◆ BRIEF
Copy exactly the lines from the one containing "4. More parts follow." through the one containing "8), GREY_WIRE, wire)", both included, and nothing else.

┄┄┄┄┄┄

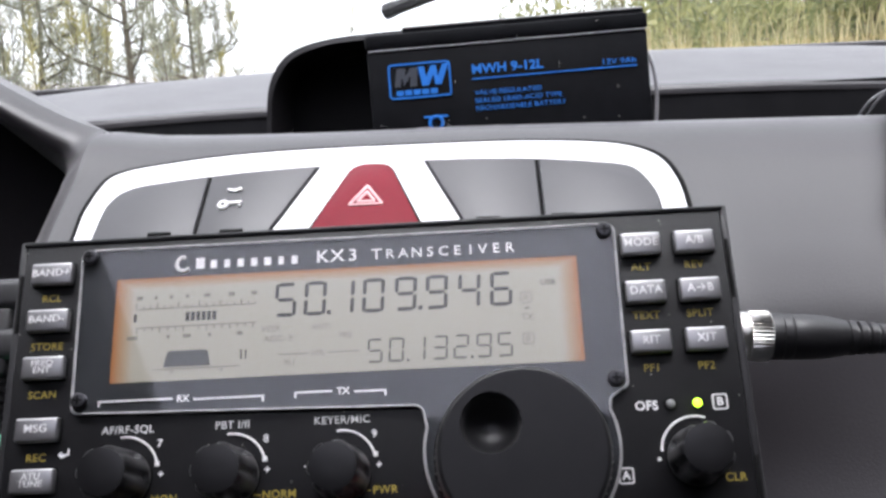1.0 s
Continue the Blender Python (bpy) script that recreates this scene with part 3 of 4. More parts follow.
part("recycling_stroke", box(-0.0475, -0.0345, -0.0006, 0.0, 0.0455, 0.0465), PRINT_BLUE, battery)

wire = thing("grey_wire", "thin grey wire looped behind the battery", "wire", Matrix.Translation((0.113, 0.345, 0.979)))
part("loop", tube([(0.0, 0.0, 0.0), (0.010, 0.0, 0.02), (0.0135, 0.0, 0.045), (0.0125, 0.0, 0.065), (0.006, 0.0, 0.080), (-0.01, 0.0, 0.090)], 0.0011, 8), GREY_WIRE, wire)

# ---- black cable hung over the dashboard edge ----
lead = thing("hanging_cable", "glossy black twin cable hung over the dashboard edge", "cable", Matrix.Translation((0.187, 0.16, 1.0085)))
WAY = [(0.035, 0.075, -0.031), (0.020, 0.045, 0.004), (0.004, 0.002, 0.012), (-0.004, -0.022, 0.004), (-0.012, -0.046, -0.014), (-0.016, -0.062, -0.027), (-0.006, -0.082, -0.048), (0.016, -0.098, -0.078), (0.03, -0.108, -0.12), (0.03, -0.11, -0.2)]
part("strand", tube(WAY, 0.0018, 10), RUBBER, lead)
part("strand", tube([(x + 0.0035, y - 0.001, z) for x, y, z in WAY], 0.0018, 10), RUBBER, lead)
part("thin_wire", tube([(-0.004, 0.034, -0.006), (-0.001, 0.014, 0.008), (0.003, 0.0, 0.0130)], 0.0006, 6), GREY_WIRE, lead)
part("thin_wire", tube([(-0.001, 0.032, -0.006), (0.002, 0.012, 0.009), (0.005, 0.0, 0.0125)], 0.0006, 6), GREY_WIRE, lead)

# ---- wiper on the windscreen ----
wiper = thing("wiper_blade", "black wiper blade lying on the windscreen", "wiper", Matrix.Translation((-0.053, 0.600, 1.1215)))
part("blade", tube([(0.0, 0.0, 0.0), (0.12, -0.06, 0.0268), (0.36, -0.18, 0.0806)], 0.006, 8), RUBBER, wiper)
part("tip", tube([(-0.004, 0.002, -0.001), (0.004, -0.002, 0.001)], 0.0068, 8), RUBBER, wiper)

# ---- transceiver ----
radio_pose = pose(0.0, 0.0, 0.950, -26.0, -0.25, 1.44)
radio = thing("transceiver", "small black radio transceiver with amber-lit display on a bracket", "radio transceiver", radio_pose)


def mm_box(x0, x1, y0, y1, z0, z1, b=0.0, seg=2):
    return box(x0 * MM, x1 * MM, y0 * MM, y1 * MM, z0 * MM, z1 * MM, b * MM, seg)


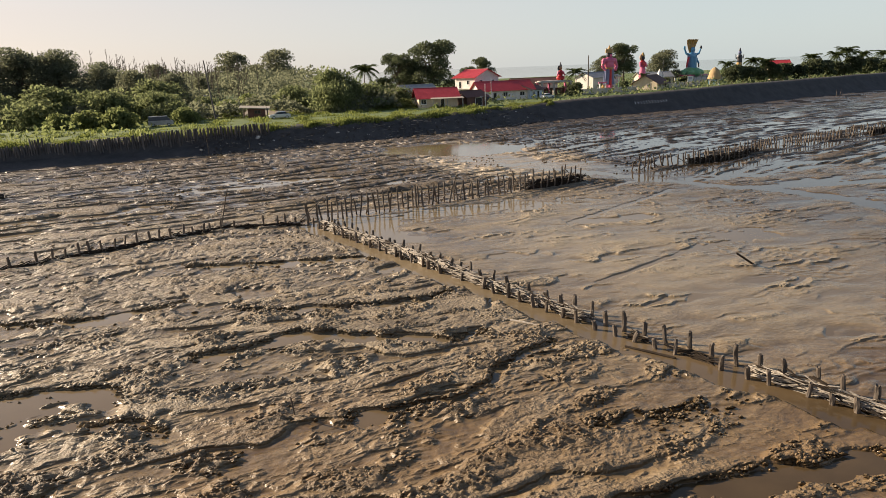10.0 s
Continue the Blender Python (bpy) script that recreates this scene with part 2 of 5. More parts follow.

┄┄┄┄┄┄

◆ RESPONSE TO THIS EXERCISE
Continue the Blender Python (bpy) script that recreates this scene with part 3 of 4. More parts follow.
part("recycling_stroke", box(-0.0475, -0.0345, -0.0006, 0.0, 0.0455, 0.0465), PRINT_BLUE, battery)

wire = thing("grey_wire", "thin grey wire looped behind the battery", "wire", Matrix.Translation((0.113, 0.345, 0.979)))
part("loop", tube([(0.0, 0.0, 0.0), (0.010, 0.0, 0.02), (0.0135, 0.0, 0.045), (0.0125, 0.0, 0.065), (0.006, 0.0, 0.080), (-0.01, 0.0, 0.090)], 0.0011, 8), GREY_WIRE, wire)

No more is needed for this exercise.